Via S. Giorgio, 2, 23033 Grosio SO

Grosio is still characterized by its lively town life; the main street is lined with shops and cafés which have always been the favorite gathering places for the locals (“Grosini”).

You can get a taste of how things used to be in town by finding the small piazza tucked away behind the Town Hall, where a fountain and old lavoir now act as a traffic island. This was where the heads of families used to meet, surrounded by buildings that show their venerable age, such as the entrance of an old workshop shaped like an upside-down L and the old cemetery wall. 

Rebuilt in the late-15th century, the church of San Giorgio is one of the few religious buildings in Valtellina untouched by baroque reworkings; in the seventeenth century the decision was made to build a new church at the edge of town rather than renovate the existing one. The large nave still features its beautiful wooden roof trusses and two chapels under aediculae. The platforms over the chapels were once balconies for the faithful accessible via wooden galleries (now removed) connecting to the balcony on the counter-façade in an ingenious system of elevated walkways designed to increase the capacity of the church. 

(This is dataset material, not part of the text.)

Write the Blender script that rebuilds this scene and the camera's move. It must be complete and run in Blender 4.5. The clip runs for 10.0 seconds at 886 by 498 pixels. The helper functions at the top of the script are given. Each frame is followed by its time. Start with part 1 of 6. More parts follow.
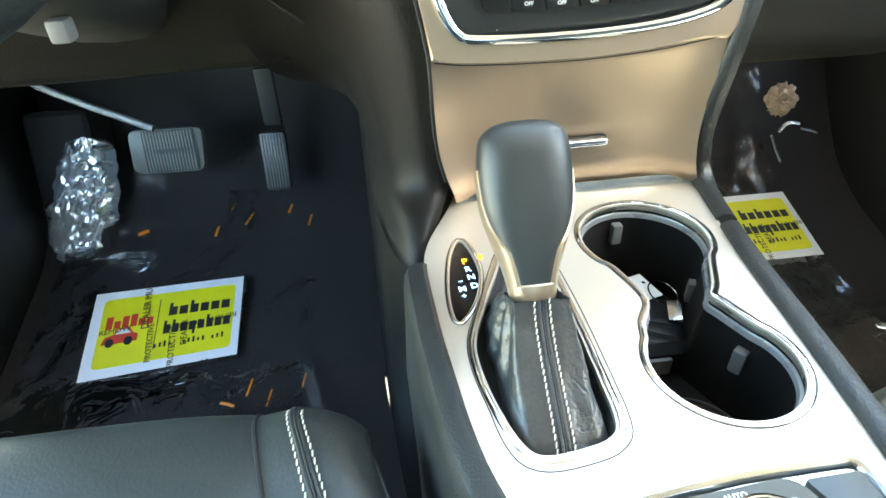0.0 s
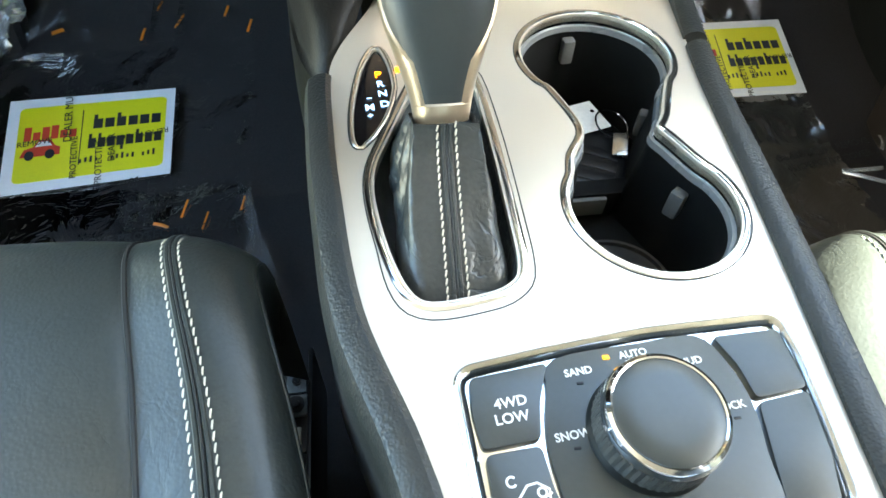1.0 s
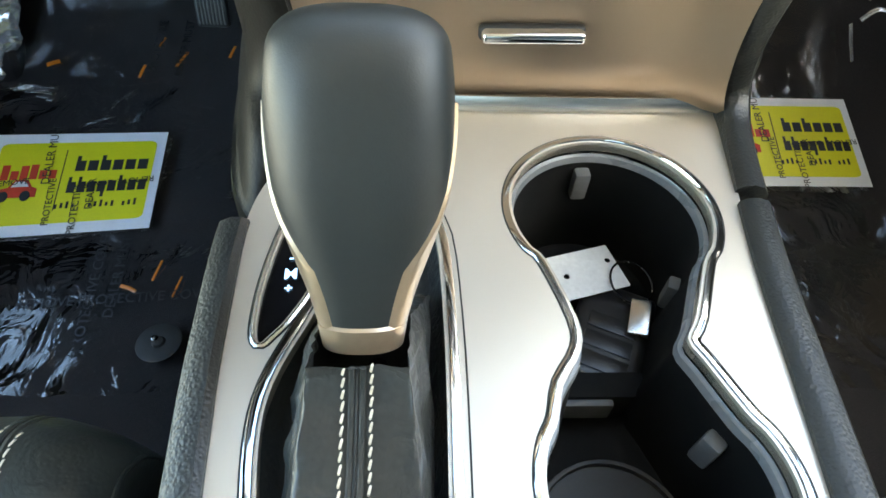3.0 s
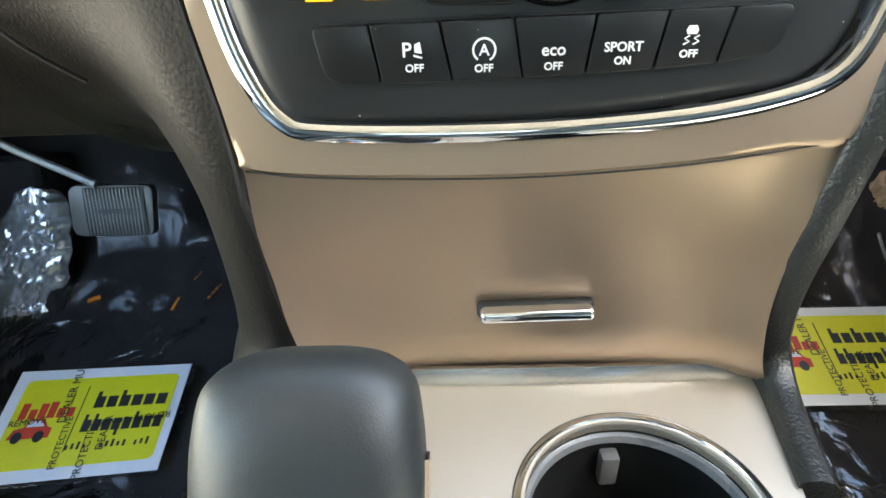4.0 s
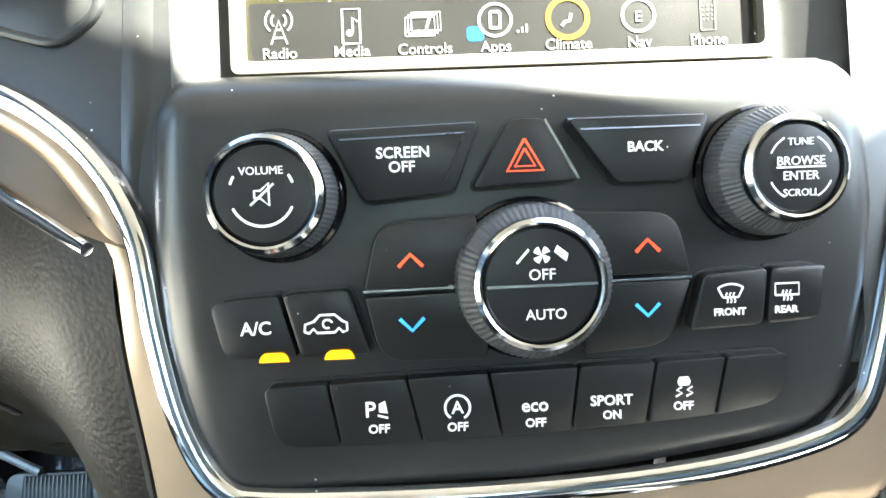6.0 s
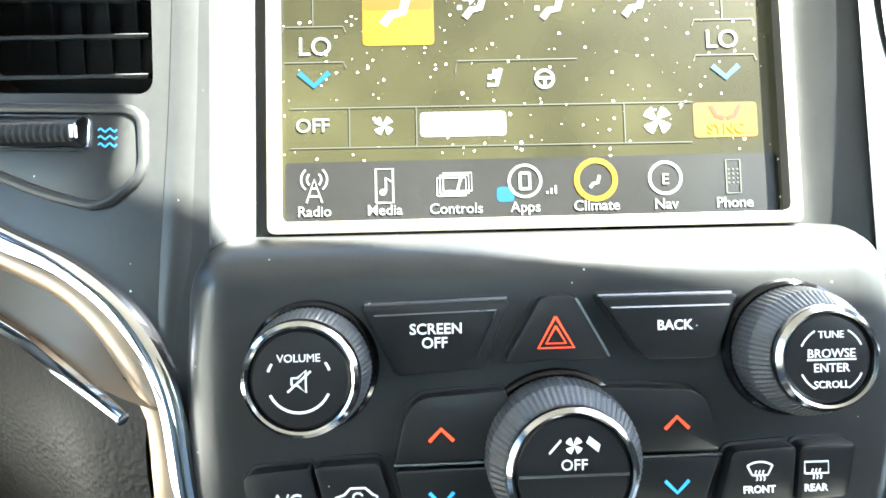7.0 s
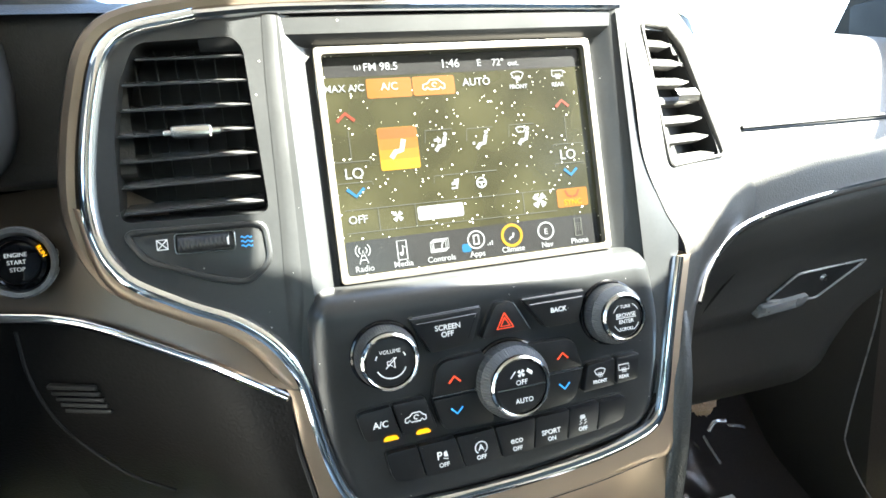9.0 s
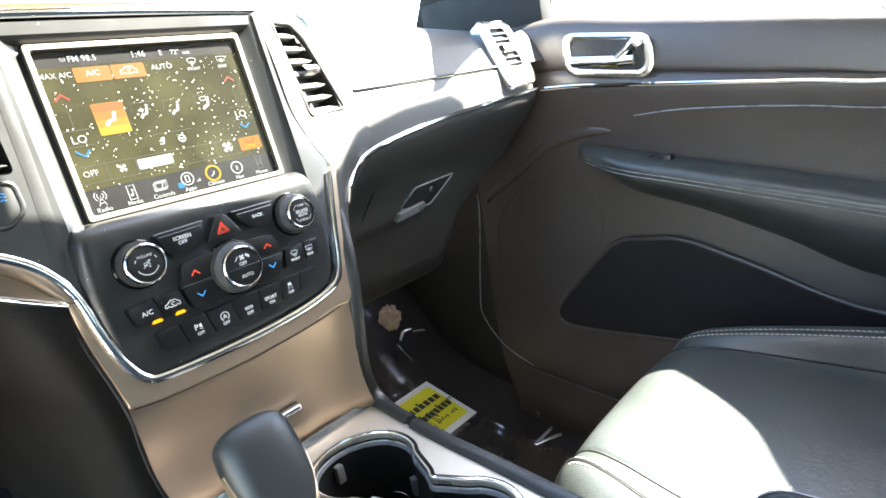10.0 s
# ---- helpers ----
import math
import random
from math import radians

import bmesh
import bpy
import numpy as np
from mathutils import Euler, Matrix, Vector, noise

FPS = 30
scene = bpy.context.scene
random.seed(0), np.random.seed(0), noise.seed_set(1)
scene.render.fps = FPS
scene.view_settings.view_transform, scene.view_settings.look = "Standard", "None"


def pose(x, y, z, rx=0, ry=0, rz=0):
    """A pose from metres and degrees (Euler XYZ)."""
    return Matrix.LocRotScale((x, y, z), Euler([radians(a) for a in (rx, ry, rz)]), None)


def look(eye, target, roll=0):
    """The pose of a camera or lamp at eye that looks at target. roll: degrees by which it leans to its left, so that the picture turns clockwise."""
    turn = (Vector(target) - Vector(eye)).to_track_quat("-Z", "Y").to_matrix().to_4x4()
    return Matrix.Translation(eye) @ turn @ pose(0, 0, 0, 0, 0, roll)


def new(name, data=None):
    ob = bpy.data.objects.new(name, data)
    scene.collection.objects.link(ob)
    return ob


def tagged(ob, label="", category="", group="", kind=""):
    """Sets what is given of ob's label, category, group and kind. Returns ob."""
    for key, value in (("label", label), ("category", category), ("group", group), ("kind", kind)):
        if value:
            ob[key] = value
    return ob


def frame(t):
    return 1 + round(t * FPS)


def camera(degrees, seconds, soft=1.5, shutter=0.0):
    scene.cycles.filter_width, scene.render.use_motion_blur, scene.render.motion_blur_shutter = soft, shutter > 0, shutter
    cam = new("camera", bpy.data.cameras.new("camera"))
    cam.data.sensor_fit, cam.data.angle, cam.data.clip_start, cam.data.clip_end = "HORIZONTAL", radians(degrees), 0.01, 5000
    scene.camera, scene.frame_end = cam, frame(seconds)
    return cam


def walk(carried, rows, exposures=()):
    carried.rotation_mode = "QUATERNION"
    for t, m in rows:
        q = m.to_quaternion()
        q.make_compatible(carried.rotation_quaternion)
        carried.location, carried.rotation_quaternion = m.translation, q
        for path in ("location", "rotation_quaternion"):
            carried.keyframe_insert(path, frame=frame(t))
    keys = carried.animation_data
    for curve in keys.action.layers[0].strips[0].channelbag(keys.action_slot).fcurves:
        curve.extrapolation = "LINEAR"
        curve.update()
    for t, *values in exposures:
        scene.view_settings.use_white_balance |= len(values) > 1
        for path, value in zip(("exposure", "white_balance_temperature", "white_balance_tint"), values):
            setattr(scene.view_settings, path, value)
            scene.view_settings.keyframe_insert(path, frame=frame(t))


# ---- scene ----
from itertools import chain
cam = camera(74.4, 10.0, soft=1.6)
PATH = [
    (0, (-0.153, 0.008, 0.668), (0.019, 1.624, -0.498), -2.0),
    (0.5, (-0.122, 0.02, 0.637), (0.056, 1.413, -0.788), -0.2),
    (1, (-0.103, 0.041, 0.63), (0.084, 1.247, -0.954), 2.3),
    (1.5, (-0.091, 0.063, 0.618), (0.108, 1.141, -1.055), 5.3),
    (2, (-0.077, 0.085, 0.613), (0.112, 1.112, -1.093), 6.8),
    (2.2, (-0.073, 0.098, 0.616), (0.107, 1.138, -1.083), 6.8),
    (3.5, (-0.04, 0.203, 0.608), (-0.026, 1.687, -0.732), 0.5),
    (4, (-0.033, 0.219, 0.622), (-0.068, 1.919, -0.432), -1.8),
    (4.5, (-0.031, 0.241, 0.631), (-0.047, 2.095, -0.118), -2.7),
    (5, (-0.03, 0.253, 0.639), (-0.008, 2.198, 0.177), -2.9),
    (6.5, (-0.027, 0.255, 0.663), (0.014, 2.237, 0.397), -1.8),
    (7, (-0.034, 0.257, 0.692), (-0.006, 2.246, 0.485), -1.3),
    (7.5, (-0.037, 0.251, 0.719), (0.0, 2.244, 0.563), -0.9),
    (8, (-0.048, 0.23, 0.746), (0.057, 2.215, 0.524), -0.1),
    (8.5, (-0.068, 0.199, 0.75), (0.142, 2.167, 0.463), -1.7),
    (9, (-0.119, 0.114, 0.757), (0.403, 2.01, 0.389), -4.5),
    (9.5, (-0.176, 0.013, 0.742), (0.794, 1.709, 0.314), -8.0),
    (10, (-0.225, -0.06, 0.725), (1.147, 1.304, 0.22), -10.5),
]
walk(cam, [(t, look(eye, target, roll)) for t, eye, target, roll in PATH],
     exposures=[(0.0, 5.54, 7050, -6), (1.2, 5.14, 7250, -4), (2.0, 4.80, 7350, -3), (3.5, 4.95, 7250, -1), (4.2, 5.10, 7050, 3), (5.0, 5.30, 6900, 4), (6.5, 5.45, 6450, 0), (7.2, 5.28, 6250, 0), (8.5, 4.95, 6350, 1), (9.2, 4.96, 6450, 3), (10.0, 4.76, 6600, 6)])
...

The limited natural light in the church enhances its meditative atmosphere. Once your eyes have adjusted to the half-light, you will find the faces of saints molded in stucco or frescoed on the walls, the old baptismal font transformed into a basin for holy water, the Renaissance stained glass, and the Deposition (c. 1590) by Cipriano Valorsa, a painter from Grosio in very high demand in Valtellina who lived to a ripe old age. Visit the main chapel to see the Stories of Saint George by the painter Andrea De Passeris from Como above the early 16th-century choir stalls. 

As regards Marian devotion, the most meaningful space is the chapel of the Virgin, embellished by a powerful confraternity who were able to bring in the most innovative artists of the day. The wooden altarpiece is by the Milanese artist Pietro Bussolo, assisted by De Passeris for the colors and gold leaf (1494). On the wall, in spite of the compromised condition of the intonaco, you can still admire the elegant fresco of Virgin of Mercy and Angels (1498), the work of a painter clearly inspired by Bramante.

A bit further down the road, your eye will be greeted by the gardens of Villa Visconti Venosta, a Renaissance residence that has now been transformed into a museum. Next to it is the parish church of San Giuseppe with a superb façade facing the Dosso dei Castelli and the Rupe Magna.